Provided data =
[BEGIN]

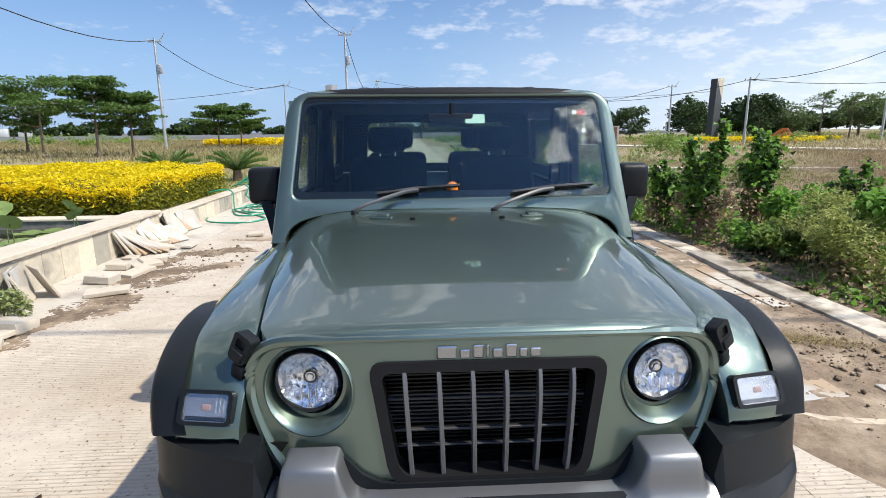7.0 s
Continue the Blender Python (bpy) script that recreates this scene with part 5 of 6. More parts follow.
def water_material():
    m = material("pond_water", (0.020, 0.022, 0.010), 0.02, vary=0.3, grain=3, coarse=0.8, rough_vary=0.01)
    nt = m.node_tree
    b = nt.nodes["Principled BSDF"]
    nz, co, bp = nt.nodes.new("ShaderNodeTexNoise"), nt.nodes.new("ShaderNodeTexCoord"), nt.nodes.new("ShaderNodeBump")
    nz.inputs["Scale"].default_value = 6.0
    bp.inputs["Strength"].default_value, bp.inputs["Distance"].default_value = 0.02, 0.02
    nt.links.new(co.outputs["Object"], nz.inputs["Vector"])
    nt.links.new(nz.outputs["Fac"], bp.inputs["Height"])
    nt.links.new(bp.outputs[0], b.inputs["Normal"])
    b.inputs["IOR"].default_value = 1.33
    return m


tagged(part("water", box(-40, -4.49, -9, 6.42, 0.1, 0.24), water_material()), "still murky pond water", "water", kind="structure")


def lotus():
    rng = np.random.default_rng(8)
    fields = [(-7.0, 3.2, 1.2, 0.6, 12), (-10.5, 2.6, 1.6, 0.8, 16), (-8.5, 0.8, 1.6, 0.9, 12), (-5.4, 2.8, 0.5, 0.6, 6), (-6.2, 4.9, 0.8, 0.5, 26), (-7.6, 5.4, 1.0, 0.4, 26), (-5.3, 5.4, 0.5, 0.4, 18), (-9.5, 4.6, 1.2, 0.8, 30), (-6.6, 1.6, 0.8, 0.6, 10), (-5.1, 0.4, 0.4, 0.6, 7), (-11.5, 5.2, 1.2, 0.7, 24), (-5.6, -0.6, 0.8, 0.6, 16)]
    proto = None
    for cx, cy, sx, sy, n in fields:
        for _ in range(n * 3 // 5):
            x, y = min(rng.normal(cx, sx), -4.75), min(rng.normal(cy, sy), 6.2)
            r = rng.uniform(0.10, 0.24)
            m = Matrix.Translation((x, y, 0.246 + rng.uniform(0, 0.012))) @ Euler((rng.uniform(-0.06, 0.06), rng.uniform(-0.06, 0.06), rng.uniform(0, 6.28))).to_matrix().to_4x4() @ Matrix.Scale(r, 4)
            if proto is None:
                verts = [(0, 0, 0)]
                faces = []
                k = 18
                for ring, z in ((0.5, 0.02), (1.0, 0.06)):
                    for i in range(k):
                        a = 2 * math.pi * (i + 0.5) / k
                        w = 1 + 0.05 * math.sin(3 * a) + 0.04 * math.sin(7 * a)
                        verts.append((ring * w * math.cos(a), ring * w * math.sin(a), z + 0.03 * math.sin(4 * a) * ring))
                for i in range(k - 1):
                    faces += [(0, 1 + i, 2 + i), (1 + i, 1 + k + i, 2 + k + i, 2 + i)]
                proto = raw("lily_pad", verts, faces, LOTUS, smooth=True)
                tagged(proto, "round green lily pad floating on the pond", "lily pad", "lily pads")
                proto.matrix_basis = m
            else:
                o = proto.copy()
                scene.collection.objects.link(o)
                o.matrix_basis = m
    # raised leaves on stalks: full dished discs with a wavy rim
    verts, faces, k = [(0, 0, -0.10)], [], 20
    for ring, z in ((0.35, -0.05), (0.7, 0.0), (1.0, 0.03)):
        for i in range(k):
            a = 2 * math.pi * i / k
            w = 1 + 0.04 * math.sin(3 * a) + 0.03 * math.sin(7 * a)
            verts.append((ring * w * math.cos(a), ring * w * math.sin(a), z + 0.07 * math.sin(3 * a + 0.5) * ring * ring))
    for i in range(k):
        j = (i + 1) % k
        faces += [(0, 1 + i, 1 + j), (1 + i, 1 + k + i, 1 + k + j, 1 + j), (1 + k + i, 1 + 2 * k + i, 1 + 2 * k + j, 1 + k + j)]
    disc = bpy.data.meshes.new("lotus_leaf")
    disc.from_pydata(verts, [], faces)
    disc.shade_smooth()
    disc.materials.append(LOTUS)
    crowd = [(rng.uniform(-13, -6.4), rng.uniform(4.9, 6.2), rng.uniform(0.15, 0.45), rng.uniform(0.11, 0.19), rng.uniform(-0.8, 0.8), rng.uniform(-0.8, 0.8)) for _ in range(34)]
    crowd += [(rng.uniform(-12, -8.6), rng.uniform(2.0, 4.2), rng.uniform(0.12, 0.35), rng.uniform(0.16, 0.26), rng.uniform(-0.8, 0.8), rng.uniform(-0.8, 0.8)) for _ in range(14)]
    for x, y, h, r, tx, ty in (*crowd, (-4.95, 1.55, 0.26, 0.25, 0.25, 0.1), (-5.2, 3.35, 0.30, 0.20, 0.5, 0.2), (-4.9, 4.7, 0.42, 0.20, 0.7, -0.3), (-5.4, 5.3, 0.5, 0.19, -0.5, 0.4), (-6.4, 5.6, 0.55, 0.2, 0.8, 0.2), (-4.8, 5.75, 0.36, 0.17, 0.6, 0.5), (-5.2, 0.3, 0.35, 0.24, 0.2, 0.2), (-4.9, 2.5, 0.22, 0.19, 0.3, -0.2), (-5.0, 6.0, 0.45, 0.16, -0.7, 0.2), (-7.2, 5.4, 0.5, 0.2, 0.6, 0.6), (-9.0, 5.3, 0.6, 0.24, 0.4, 0.5), (-6.0, 2.6, 0.3, 0.2, 0.2, 0.4)):
        plant = tagged(empty("lotus", Matrix.Translation((x, y, 0.2))), "lotus leaf standing on its stalk in the pond", "lotus", "lotus leaves")
        part("stalk", tube([(0, 0, -0.1), (0.02, 0.01, h * 0.6), (0.0, 0.0, h)], 0.006, 5), LEAF_GREEN, plant)
        leaf = new("leaf", disc)
        leaf.parent = plant
        leaf.matrix_basis = Matrix.Translation((0, 0, h)) @ Euler((0.35 + abs(tx) * 0.7, ty * 0.6, x * 7)).to_matrix().to_4x4() @ Matrix.Scale(r * 0.68, 4)


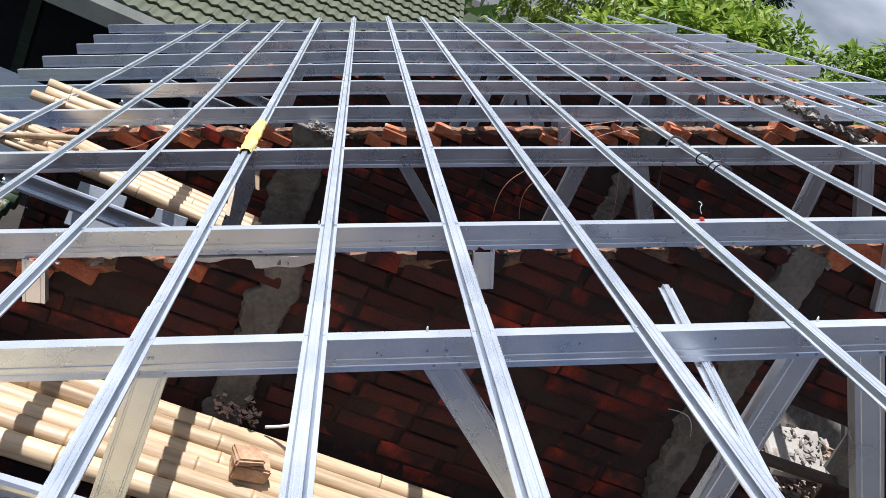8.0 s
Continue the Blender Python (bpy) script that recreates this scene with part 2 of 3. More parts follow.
def box(bm, lo, hi, jitter=0.0, rng=None):
    vs = []
    for z in (lo[2], hi[2]):
        for x, y in ((lo[0], lo[1]), (hi[0], lo[1]), (hi[0], hi[1]), (lo[0], hi[1])):
            q = Vector((x, y, z))
            if jitter:
                q += Vector((rng.uniform(-1, 1), rng.uniform(-1, 1), rng.uniform(-1, 1))) * jitter
            vs.append(bm.verts.new(q))
    for f in ((0, 3, 2, 1), (4, 5, 6, 7), (0, 1, 5, 4), (1, 2, 6, 5), (2, 3, 7, 6), (3, 0, 4, 7)):
        bm.faces.new([vs[i] for i in f])
    return bm


def tube(bm, pts, radii, sides=8, caps=True):
    """A round tube through the points."""
    rings = []
    for i, p in enumerate(pts):
        d = (pts[min(i + 1, len(pts) - 1)] - pts[max(i - 1, 0)]).normalized()
        s = d.cross(Vector((0, 0, 1)))
        if s.length < 0.05:
            s = d.cross(Vector((1, 0, 0)))
        s.normalize()
        t = s.cross(d).normalized()
        r = radii[i] if isinstance(radii, (list, tuple)) else radii
        rings.append([bm.verts.new(p + (s * math.cos(2 * math.pi * k / sides) + t * math.sin(2 * math.pi * k / sides)) * r) for k in range(sides)])
    for r0, r1 in zip(rings, rings[1:]):
        for k in range(sides):
            f = bm.faces.new((r0[k], r0[(k + 1) % sides], r1[(k + 1) % sides], r1[k]))
            f.smooth = True
    if caps:
        bm.faces.new(rings[0])
        bm.faces.new(rings[-1])
    return bm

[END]

What you are asked to do = All of the lines above should be retyped precisely, apart from the pictures.

Response below =
7.0 s
Continue the Blender Python (bpy) script that recreates this scene with part 5 of 6. More parts follow.
def water_material():
    m = material("pond_water", (0.020, 0.022, 0.010), 0.02, vary=0.3, grain=3, coarse=0.8, rough_vary=0.01)
    nt = m.node_tree
    b = nt.nodes["Principled BSDF"]
    nz, co, bp = nt.nodes.new("ShaderNodeTexNoise"), nt.nodes.new("ShaderNodeTexCoord"), nt.nodes.new("ShaderNodeBump")
    nz.inputs["Scale"].default_value = 6.0
    bp.inputs["Strength"].default_value, bp.inputs["Distance"].default_value = 0.02, 0.02
    nt.links.new(co.outputs["Object"], nz.inputs["Vector"])
    nt.links.new(nz.outputs["Fac"], bp.inputs["Height"])
    nt.links.new(bp.outputs[0], b.inputs["Normal"])
    b.inputs["IOR"].default_value = 1.33
    return m


tagged(part("water", box(-40, -4.49, -9, 6.42, 0.1, 0.24), water_material()), "still murky pond water", "water", kind="structure")


def lotus():
    rng = np.random.default_rng(8)
    fields = [(-7.0, 3.2, 1.2, 0.6, 12), (-10.5, 2.6, 1.6, 0.8, 16), (-8.5, 0.8, 1.6, 0.9, 12), (-5.4, 2.8, 0.5, 0.6, 6), (-6.2, 4.9, 0.8, 0.5, 26), (-7.6, 5.4, 1.0, 0.4, 26), (-5.3, 5.4, 0.5, 0.4, 18), (-9.5, 4.6, 1.2, 0.8, 30), (-6.6, 1.6, 0.8, 0.6, 10), (-5.1, 0.4, 0.4, 0.6, 7), (-11.5, 5.2, 1.2, 0.7, 24), (-5.6, -0.6, 0.8, 0.6, 16)]
    proto = None
    for cx, cy, sx, sy, n in fields:
        for _ in range(n * 3 // 5):
            x, y = min(rng.normal(cx, sx), -4.75), min(rng.normal(cy, sy), 6.2)
            r = rng.uniform(0.10, 0.24)
            m = Matrix.Translation((x, y, 0.246 + rng.uniform(0, 0.012))) @ Euler((rng.uniform(-0.06, 0.06), rng.uniform(-0.06, 0.06), rng.uniform(0, 6.28))).to_matrix().to_4x4() @ Matrix.Scale(r, 4)
            if proto is None:
                verts = [(0, 0, 0)]
                faces = []
                k = 18
                for ring, z in ((0.5, 0.02), (1.0, 0.06)):
                    for i in range(k):
                        a = 2 * math.pi * (i + 0.5) / k
                        w = 1 + 0.05 * math.sin(3 * a) + 0.04 * math.sin(7 * a)
                        verts.append((ring * w * math.cos(a), ring * w * math.sin(a), z + 0.03 * math.sin(4 * a) * ring))
                for i in range(k - 1):
                    faces += [(0, 1 + i, 2 + i), (1 + i, 1 + k + i, 2 + k + i, 2 + i)]
                proto = raw("lily_pad", verts, faces, LOTUS, smooth=True)
                tagged(proto, "round green lily pad floating on the pond", "lily pad", "lily pads")
                proto.matrix_basis = m
            else:
                o = proto.copy()
                scene.collection.objects.link(o)
                o.matrix_basis = m
    # raised leaves on stalks: full dished discs with a wavy rim
    verts, faces, k = [(0, 0, -0.10)], [], 20
    for ring, z in ((0.35, -0.05), (0.7, 0.0), (1.0, 0.03)):
        for i in range(k):
            a = 2 * math.pi * i / k
            w = 1 + 0.04 * math.sin(3 * a) + 0.03 * math.sin(7 * a)
            verts.append((ring * w * math.cos(a), ring * w * math.sin(a), z + 0.07 * math.sin(3 * a + 0.5) * ring * ring))
    for i in range(k):
        j = (i + 1) % k
        faces += [(0, 1 + i, 1 + j), (1 + i, 1 + k + i, 1 + k + j, 1 + j), (1 + k + i, 1 + 2 * k + i, 1 + 2 * k + j, 1 + k + j)]
    disc = bpy.data.meshes.new("lotus_leaf")
    disc.from_pydata(verts, [], faces)
    disc.shade_smooth()
    disc.materials.append(LOTUS)
    crowd = [(rng.uniform(-13, -6.4), rng.uniform(4.9, 6.2), rng.uniform(0.15, 0.45), rng.uniform(0.11, 0.19), rng.uniform(-0.8, 0.8), rng.uniform(-0.8, 0.8)) for _ in range(34)]
    crowd += [(rng.uniform(-12, -8.6), rng.uniform(2.0, 4.2), rng.uniform(0.12, 0.35), rng.uniform(0.16, 0.26), rng.uniform(-0.8, 0.8), rng.uniform(-0.8, 0.8)) for _ in range(14)]
    for x, y, h, r, tx, ty in (*crowd, (-4.95, 1.55, 0.26, 0.25, 0.25, 0.1), (-5.2, 3.35, 0.30, 0.20, 0.5, 0.2), (-4.9, 4.7, 0.42, 0.20, 0.7, -0.3), (-5.4, 5.3, 0.5, 0.19, -0.5, 0.4), (-6.4, 5.6, 0.55, 0.2, 0.8, 0.2), (-4.8, 5.75, 0.36, 0.17, 0.6, 0.5), (-5.2, 0.3, 0.35, 0.24, 0.2, 0.2), (-4.9, 2.5, 0.22, 0.19, 0.3, -0.2), (-5.0, 6.0, 0.45, 0.16, -0.7, 0.2), (-7.2, 5.4, 0.5, 0.2, 0.6, 0.6), (-9.0, 5.3, 0.6, 0.24, 0.4, 0.5), (-6.0, 2.6, 0.3, 0.2, 0.2, 0.4)):
        plant = tagged(empty("lotus", Matrix.Translation((x, y, 0.2))), "lotus leaf standing on its stalk in the pond", "lotus", "lotus leaves")
        part("stalk", tube([(0, 0, -0.1), (0.02, 0.01, h * 0.6), (0.0, 0.0, h)], 0.006, 5), LEAF_GREEN, plant)
        leaf = new("leaf", disc)
        leaf.parent = plant
        leaf.matrix_basis = Matrix.Translation((0, 0, h)) @ Euler((0.35 + abs(tx) * 0.7, ty * 0.6, x * 7)).to_matrix().to_4x4() @ Matrix.Scale(r * 0.68, 4)


8.0 s
Continue the Blender Python (bpy) script that recreates this scene with part 2 of 3. More parts follow.
def box(bm, lo, hi, jitter=0.0, rng=None):
    vs = []
    for z in (lo[2], hi[2]):
        for x, y in ((lo[0], lo[1]), (hi[0], lo[1]), (hi[0], hi[1]), (lo[0], hi[1])):
            q = Vector((x, y, z))
            if jitter:
                q += Vector((rng.uniform(-1, 1), rng.uniform(-1, 1), rng.uniform(-1, 1))) * jitter
            vs.append(bm.verts.new(q))
    for f in ((0, 3, 2, 1), (4, 5, 6, 7), (0, 1, 5, 4), (1, 2, 6, 5), (2, 3, 7, 6), (3, 0, 4, 7)):
        bm.faces.new([vs[i] for i in f])
    return bm


def tube(bm, pts, radii, sides=8, caps=True):
    """A round tube through the points."""
    rings = []
    for i, p in enumerate(pts):
        d = (pts[min(i + 1, len(pts) - 1)] - pts[max(i - 1, 0)]).normalized()
        s = d.cross(Vector((0, 0, 1)))
        if s.length < 0.05:
            s = d.cross(Vector((1, 0, 0)))
        s.normalize()
        t = s.cross(d).normalized()
        r = radii[i] if isinstance(radii, (list, tuple)) else radii
        rings.append([bm.verts.new(p + (s * math.cos(2 * math.pi * k / sides) + t * math.sin(2 * math.pi * k / sides)) * r) for k in range(sides)])
    for r0, r1 in zip(rings, rings[1:]):
        for k in range(sides):
            f = bm.faces.new((r0[k], r0[(k + 1) % sides], r1[(k + 1) % sides], r1[k]))
            f.smooth = True
    if caps:
        bm.faces.new(rings[0])
        bm.faces.new(rings[-1])
    return bm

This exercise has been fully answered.